Personally I am a very good visual learner. If I see someone do something I can usually replicate it with a fair bit of proficiency. I still have to work on it if I want to master it of course, but physical movement just seems to make sense to me.
As far as developing a strategy, I don't know if I would say that I have a 1 size fit's all strategy when rolling/sparring. Different people will have different reactions/tendencies, so it's more so a matter of figuring out how they react and then going from there. I do have a couple of basic things that I will always fall back on though if need be.
Personally I like to try to find "forks" (if anyone is familiar with chess strategy you know what a fork is) when rolling/sparring. Basically I will do something to my opponent. If they don't react they're screwed, if they do react then I am already waiting for their reaction. Basically it's like setting a trap that they are forced to spring.
Since you like side control, here's one of my favorites from there:
1) use the hand closest to their head to simultaneously fold their nose down upon itself (hope that makes sense) and cover their mouth. We call this "the muffler". It's a great little move because it forces them to react to it; no human being can go without breathing for very long, especially when you are making them carry your weight and they are engaged in a strenuous physical activity like grappling.
You've got to keep pressure into them and kind of cup their face so they can't just move their head and be out of the hold though.
If you want to see an example of it being used, check out Maurice Smith vs. Mark Coleman. My instructors taught it to Maurice and told him to use it against Coleman in their fight, which Maurice did and had success with it. Unfortunately the link's not the whole fight, but if you watch the whole fight you'll see it used.
2) they will probably try to either move their head to shrug your hand off or bridge you to try to force you to base out as their first line of defense. So you've got to have good positioning and like I said keep a hold of their face.
Eventually though they will start to get desperate and will try to use one of their hands to peel your hand off their face. I was taught to control the opponent's far arm with my lower hand (on the bicep) and will sometimes make it difficult for them to use this arm. Whether they're able to muscle their arm out and use it to defend or not doesn't really matter, it's basically just expending more energy on their part either way. The other arm is usually blocked by my body, but sometimes they will manage to use that one.
Regardless of which hand they wind up using to try to peel my hand off I am waiting.

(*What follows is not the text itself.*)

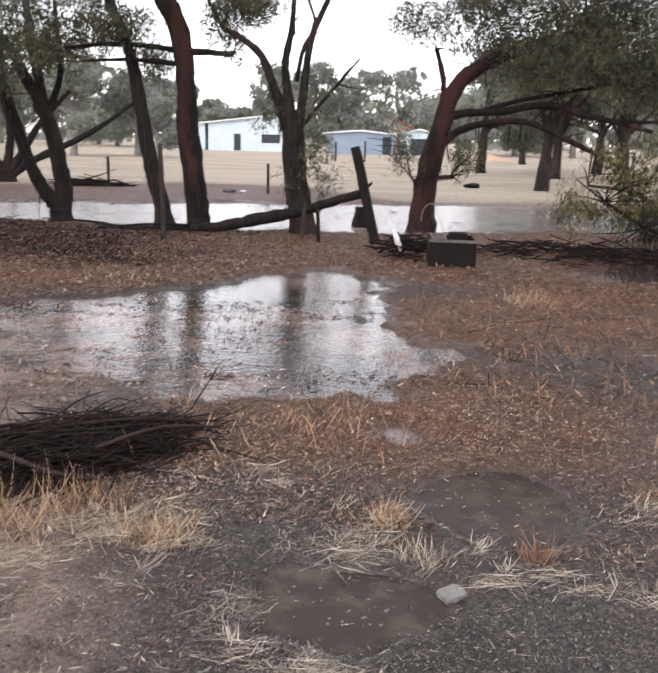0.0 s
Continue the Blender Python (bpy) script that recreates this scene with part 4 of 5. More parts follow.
def stick_heap(name, at, size, count, material, label, seed, length=(0.3, 0.9), thick=0.008, angle=0.0, spread=0.5, category="brush heap", singles=0):
    """A heap of loose crooked sticks, lying mostly one way."""
    r = random.Random(seed)
    root = thing(name, (*at, 0), label, category)
    bits = []
    for _ in range(count):
        u = r.gauss(0, 0.42), r.gauss(0, 0.42)
        if u[0] ** 2 + u[1] ** 2 > 1:
            continue
        ca, sa = math.cos(radians(angle)), math.sin(radians(angle))
        cx, cy = at[0] + u[0] * size[0] * ca - u[1] * size[1] * sa, at[1] + u[0] * size[0] * sa + u[1] * size[1] * ca
        top = size[2] * max(0.0, 1 - (u[0] ** 2 + u[1] ** 2)) 
        z = 0.015 + top * r.random() ** 0.7
        a = radians(angle) + r.gauss(0, spread)
        ln, rad = r.uniform(*length), thick * r.uniform(0.45, 1.6)
        dz = r.gauss(0, 0.09) * ln
        dx, dy = math.cos(a) * ln / 2, math.sin(a) * ln / 2
        b = r.gauss(0, 0.17)
        z1, z2 = max(0.012, z - dz), max(0.012, z + dz)
        bits.append(tube([(cx - dx, cy - dy, z1, rad), (cx - dx * 0.35 - dy * b, cy - dy * 0.35 + dx * b, z1 * 0.65 + z2 * 0.35 + 0.02 * ln, rad * 0.9), (cx + dx * 0.35 + dy * b * r.uniform(-1, 1), cy + dy * 0.35 - dx * b, z1 * 0.35 + z2 * 0.65, rad * 0.7), (cx + dx, cy + dy, z2, rad * 0.3)], 4, 2, 0, 0, False))
    own = bits[:singles]
    for vf in own:
        part("stick", mesh_of("stick", *vf, material), root)
    if bits[singles:]:
        part("brushwood", mesh_of("brushwood", *joined(bits[singles:]), material), root)["kind"] = "stuff"
    return root


stick_heap("dead_branches", (-0.3, 11.4), (0.5, 0.45, 0.32), 110, M_TWIG, "dark tangle of dead branches beside a torn bag", 5, (0.2, 0.7), 0.009, 10, 0.9)
stick_heap("dead_branches", (1.6, 12.4), (1.7, 0.8, 0.15), 170, M_TWIG, "dark wet fallen twigs under a bush", 6, (0.2, 0.9), 0.008, 10, 1.2)
stick_heap("dead_branches", (-9.2, 12.4), (2.8, 0.8, 0.1), 60, M_TWIG, "fallen twigs scattered among trunks", 8, (0.3, 1.3), 0.007, 30, 1.0)
for at, size, count, seed in stick_heap_later:
    stick_heap("dead_branches", at, size, count, M_TWIG, "dark wet twigs tangled over shallow water under a bush", seed, (0.2, 1.0), 0.008, 10, 1.2)
hose = thing("hose", (0.05, 15.0, 0), "pale hose looped against a tree trunk", "hose")
part("coil", mesh_of("coil", *tube([(-0.1, 14.97, 0.0, 0.005), (-0.28, 14.95, 0.2, 0.005), (-0.24, 14.93, 0.42, 0.005), (-0.1, 14.95, 0.5, 0.005), (0.02, 14.95, 0.3, 0.005), (0.12, 14.7, 0.08, 0.005), (0.3, 14.3, 0.02, 0.005)], 6, 6), M_HOSE), hose)

# ---- the brush pile with its long branch ----


def mound_mesh(name, at, size, deg, material, seed=0.0):
    n, m = 12, 28
    ca, sa = math.cos(radians(deg)), math.sin(radians(deg))
    v = [(at[0], at[1], size[2])]
    for i in range(1, n + 1):
        for j in range(m):
            a, r = 2 * math.pi * j / m, i / n
            u, w = math.cos(a) * r * size[0], math.sin(a) * r * size[1]
            q = Vector((at[0] + u * ca - w * sa, at[1] + u * sa + w * ca, seed))
            z = size[2] * (1 - r * r) * (1 + 0.5 * noise.noise(q * 3)) + 0.06 * size[2] * noise.noise(q * 14) - 0.05 * (r > 0.98)
            v.append((q.x, q.y, z))
    f = [(0, 1 + j, 1 + (j + 1) % m) for j in range(m)]
    f += [(1 + i * m + j, 1 + (i + 1) * m + j, 1 + (i + 1) * m + (j + 1) % m, 1 + i * m + (j + 1) % m) for i in range(n - 1) for j in range(m)]
    return mesh_of(name, v, f, material)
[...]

3) if they try to peel with the far hand I will sieze that wrist with my lower arm, then use the hand that had been muffling them to grab their hand by the thumb pad (usually I'll use my thumb as a fulcrum) and twist their wrist (hope this makes sense). I'll then slide my other hand under their arm, grab the back of my own hand and apply an Americana/top wrist lock. I've gotten the lock without the wrist twist before, but really feel that if you can get the twist it's much harder to defend and a much quicker tap.
4) if they try to peel with the near hand I will again seize the wrist with my lower hand, feed the previously "muffling" hand under their arm and behind their neck, and regrab their wrist with the hand that is now under their head. Their arm will now be trapped across their face/neck. This is called a "half cobra" position.
From there I have a few options:
-slide lower arm across their neck and grab my own forearm while simultaneously transitioning to mount to apply a "full cobra" choke. I like this one as most people aren't familiar with it and I feel like it's got a lot of leverage and there is little chance of sacrificing position.
-pop up to knee on stomach/chest and either strike (if it's MMA style) or pull their head towards me while at the same time driving my knee into their solar plexus/bladder to get a tap (sometimes works, sometimes doesn't depending on how "though" they are, fewer people can "stomach" the knee on the bladder though).
-use the half cobra to lever them over, while at the same time driving my lower knee into their side to force them to roll over until I achieve a knee on back/spine position. From there it's any one of numerous submissions that can be applied from a knee on back position (rear naked choke, chin lift, cross face neck crank, etc...)
This sounds complicated, but it's actually very simple and works a surprising amount of time in my experience.